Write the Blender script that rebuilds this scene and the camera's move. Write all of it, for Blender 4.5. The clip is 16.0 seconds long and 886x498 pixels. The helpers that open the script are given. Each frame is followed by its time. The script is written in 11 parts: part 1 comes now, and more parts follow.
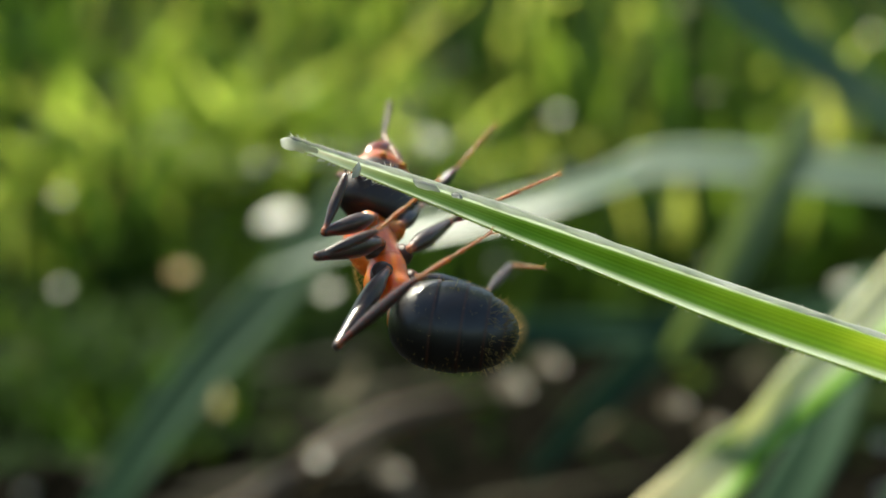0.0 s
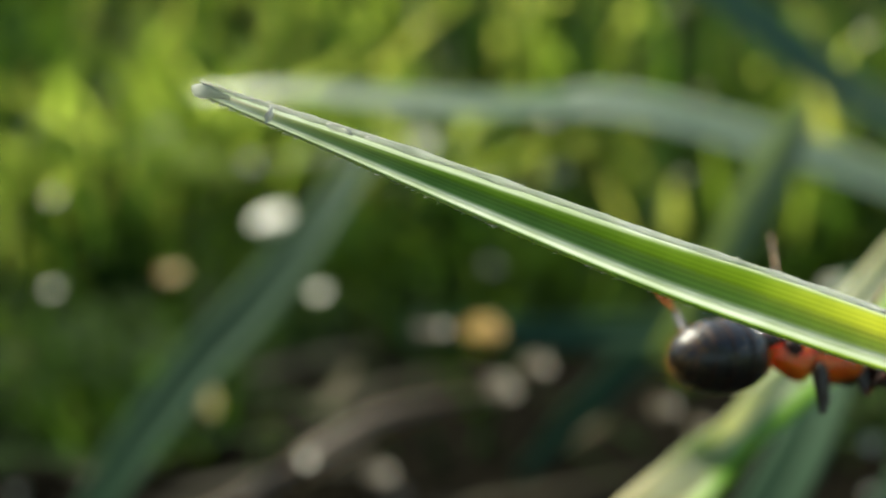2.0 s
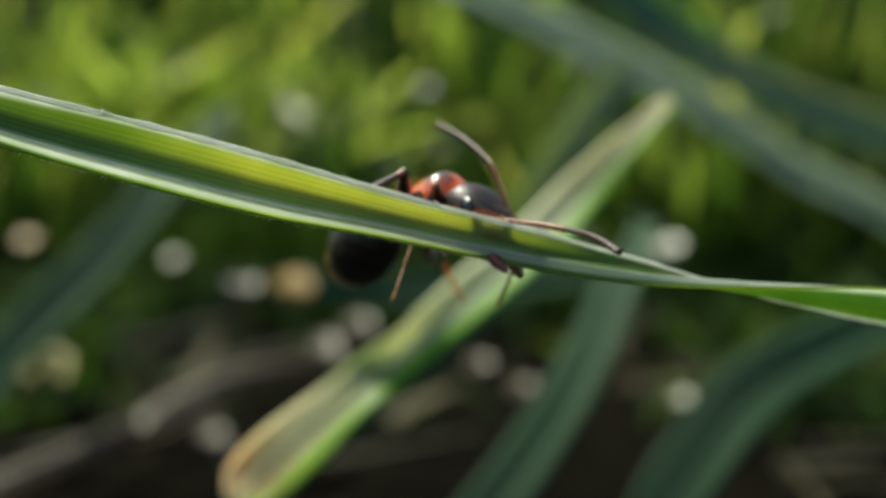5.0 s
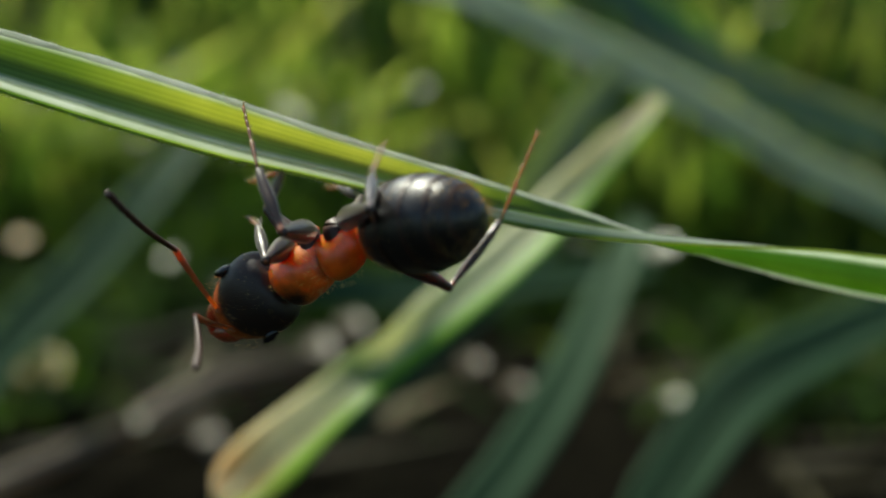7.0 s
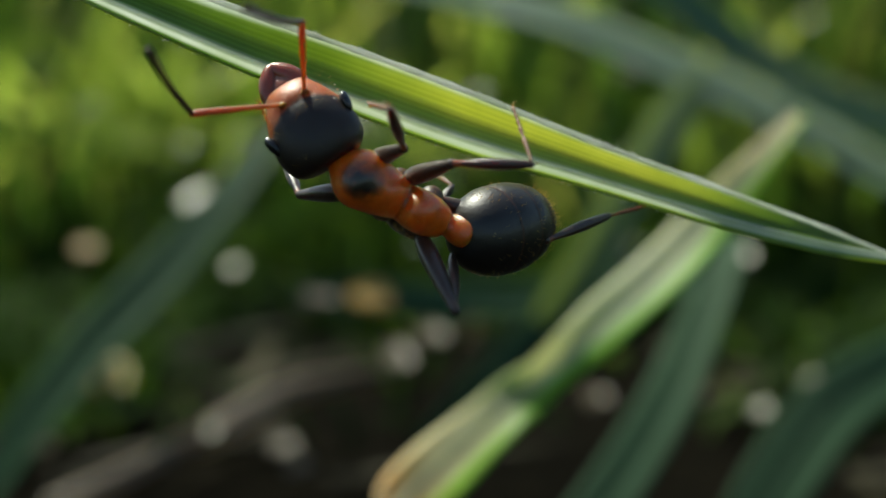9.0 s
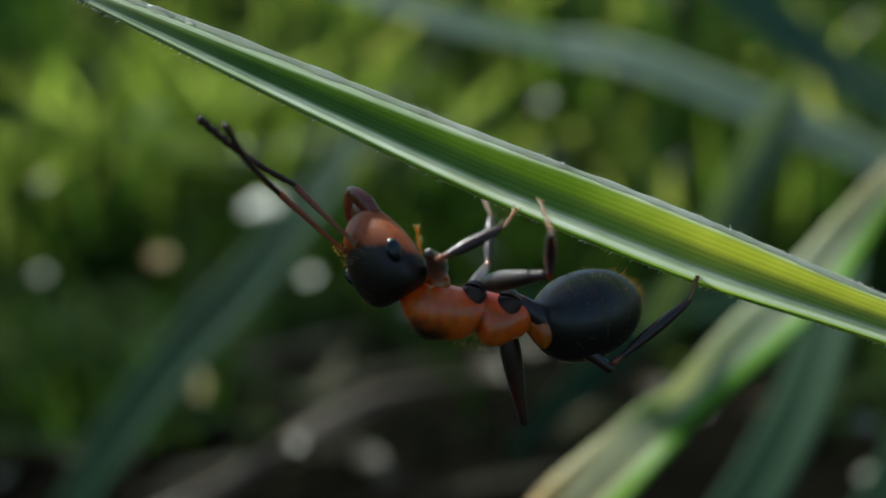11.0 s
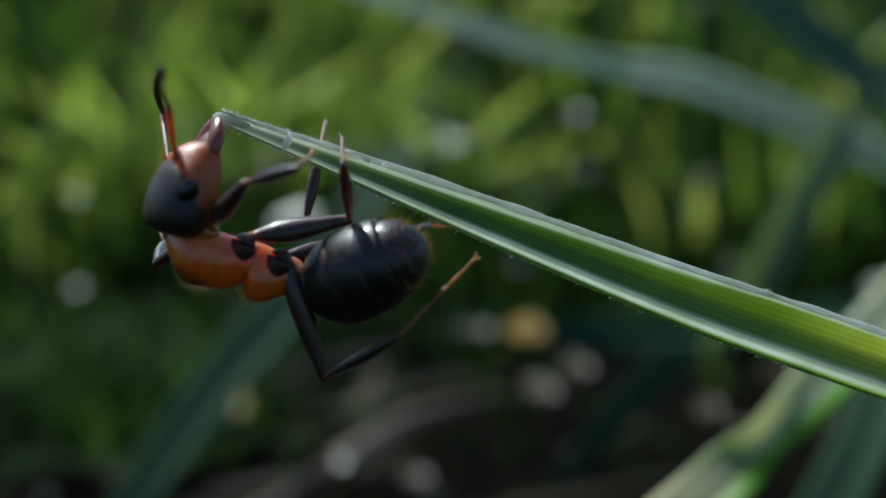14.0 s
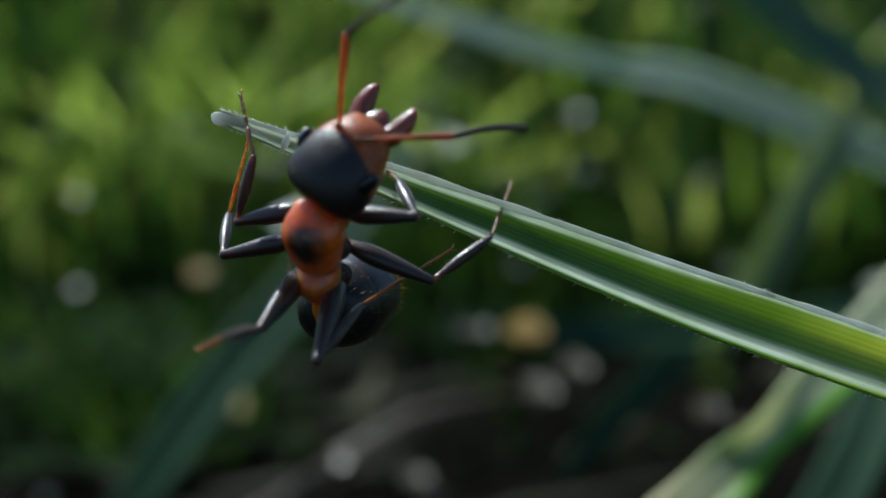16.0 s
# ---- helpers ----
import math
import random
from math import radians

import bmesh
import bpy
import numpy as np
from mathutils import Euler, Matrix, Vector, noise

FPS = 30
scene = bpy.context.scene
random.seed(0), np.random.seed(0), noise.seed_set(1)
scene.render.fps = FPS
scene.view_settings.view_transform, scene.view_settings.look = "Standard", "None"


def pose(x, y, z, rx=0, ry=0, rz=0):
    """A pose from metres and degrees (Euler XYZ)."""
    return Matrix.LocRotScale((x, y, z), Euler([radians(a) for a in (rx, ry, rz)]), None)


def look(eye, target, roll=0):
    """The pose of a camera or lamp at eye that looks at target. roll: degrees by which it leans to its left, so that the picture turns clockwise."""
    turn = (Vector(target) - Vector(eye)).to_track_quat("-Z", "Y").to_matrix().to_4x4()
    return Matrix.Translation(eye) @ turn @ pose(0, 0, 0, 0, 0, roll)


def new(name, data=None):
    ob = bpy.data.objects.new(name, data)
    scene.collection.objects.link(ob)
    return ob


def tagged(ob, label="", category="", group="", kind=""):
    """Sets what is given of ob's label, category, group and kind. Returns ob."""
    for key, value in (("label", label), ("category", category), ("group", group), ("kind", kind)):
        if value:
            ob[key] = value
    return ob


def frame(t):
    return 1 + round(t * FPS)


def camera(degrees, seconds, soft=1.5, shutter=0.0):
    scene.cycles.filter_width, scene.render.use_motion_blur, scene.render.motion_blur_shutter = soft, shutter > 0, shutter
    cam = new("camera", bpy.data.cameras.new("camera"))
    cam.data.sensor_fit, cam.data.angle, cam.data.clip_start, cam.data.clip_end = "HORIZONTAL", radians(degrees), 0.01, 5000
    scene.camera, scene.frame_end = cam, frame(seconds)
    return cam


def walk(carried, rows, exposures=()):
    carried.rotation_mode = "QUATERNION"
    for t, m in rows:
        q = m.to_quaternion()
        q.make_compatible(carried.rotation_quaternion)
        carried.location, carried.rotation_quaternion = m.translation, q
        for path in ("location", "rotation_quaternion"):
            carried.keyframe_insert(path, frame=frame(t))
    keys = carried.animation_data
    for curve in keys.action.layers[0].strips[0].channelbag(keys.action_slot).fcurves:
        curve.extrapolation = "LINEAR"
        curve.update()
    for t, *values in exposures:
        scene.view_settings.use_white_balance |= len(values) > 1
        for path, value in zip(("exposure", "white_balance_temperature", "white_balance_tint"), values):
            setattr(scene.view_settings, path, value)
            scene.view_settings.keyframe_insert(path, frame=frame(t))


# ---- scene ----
┄┄┄┄┄┄
» GIVEN REQUEST
Repeat the data in full and exactly. Omit pictures.

» RESULT OF THE TASK
Write the Blender script that rebuilds this scene and the camera's move. Write all of it, for Blender 4.5. The clip is 16.0 seconds long and 886x498 pixels. The helpers that open the script are given. Each frame is followed by its time. The script is written in 11 parts: part 1 comes now, and more parts follow.
0.0 s
2.0 s
5.0 s
7.0 s
9.0 s
11.0 s
14.0 s
16.0 s
# ---- helpers ----
import math
import random
from math import radians

import bmesh
import bpy
import numpy as np
from mathutils import Euler, Matrix, Vector, noise

FPS = 30
scene = bpy.context.scene
random.seed(0), np.random.seed(0), noise.seed_set(1)
scene.render.fps = FPS
scene.view_settings.view_transform, scene.view_settings.look = "Standard", "None"


def pose(x, y, z, rx=0, ry=0, rz=0):
    """A pose from metres and degrees (Euler XYZ)."""
    return Matrix.LocRotScale((x, y, z), Euler([radians(a) for a in (rx, ry, rz)]), None)


def look(eye, target, roll=0):
    """The pose of a camera or lamp at eye that looks at target. roll: degrees by which it leans to its left, so that the picture turns clockwise."""
    turn = (Vector(target) - Vector(eye)).to_track_quat("-Z", "Y").to_matrix().to_4x4()
    return Matrix.Translation(eye) @ turn @ pose(0, 0, 0, 0, 0, roll)


def new(name, data=None):
    ob = bpy.data.objects.new(name, data)
    scene.collection.objects.link(ob)
    return ob


def tagged(ob, label="", category="", group="", kind=""):
    """Sets what is given of ob's label, category, group and kind. Returns ob."""
    for key, value in (("label", label), ("category", category), ("group", group), ("kind", kind)):
        if value:
            ob[key] = value
    return ob


def frame(t):
    return 1 + round(t * FPS)


def camera(degrees, seconds, soft=1.5, shutter=0.0):
    scene.cycles.filter_width, scene.render.use_motion_blur, scene.render.motion_blur_shutter = soft, shutter > 0, shutter
    cam = new("camera", bpy.data.cameras.new("camera"))
    cam.data.sensor_fit, cam.data.angle, cam.data.clip_start, cam.data.clip_end = "HORIZONTAL", radians(degrees), 0.01, 5000
    scene.camera, scene.frame_end = cam, frame(seconds)
    return cam


def walk(carried, rows, exposures=()):
    carried.rotation_mode = "QUATERNION"
    for t, m in rows:
        q = m.to_quaternion()
        q.make_compatible(carried.rotation_quaternion)
        carried.location, carried.rotation_quaternion = m.translation, q
        for path in ("location", "rotation_quaternion"):
            carried.keyframe_insert(path, frame=frame(t))
    keys = carried.animation_data
    for curve in keys.action.layers[0].strips[0].channelbag(keys.action_slot).fcurves:
        curve.extrapolation = "LINEAR"
        curve.update()
    for t, *values in exposures:
        scene.view_settings.use_white_balance |= len(values) > 1
        for path, value in zip(("exposure", "white_balance_temperature", "white_balance_tint"), values):
            setattr(scene.view_settings, path, value)
            scene.view_settings.keyframe_insert(path, frame=frame(t))


# ---- scene ----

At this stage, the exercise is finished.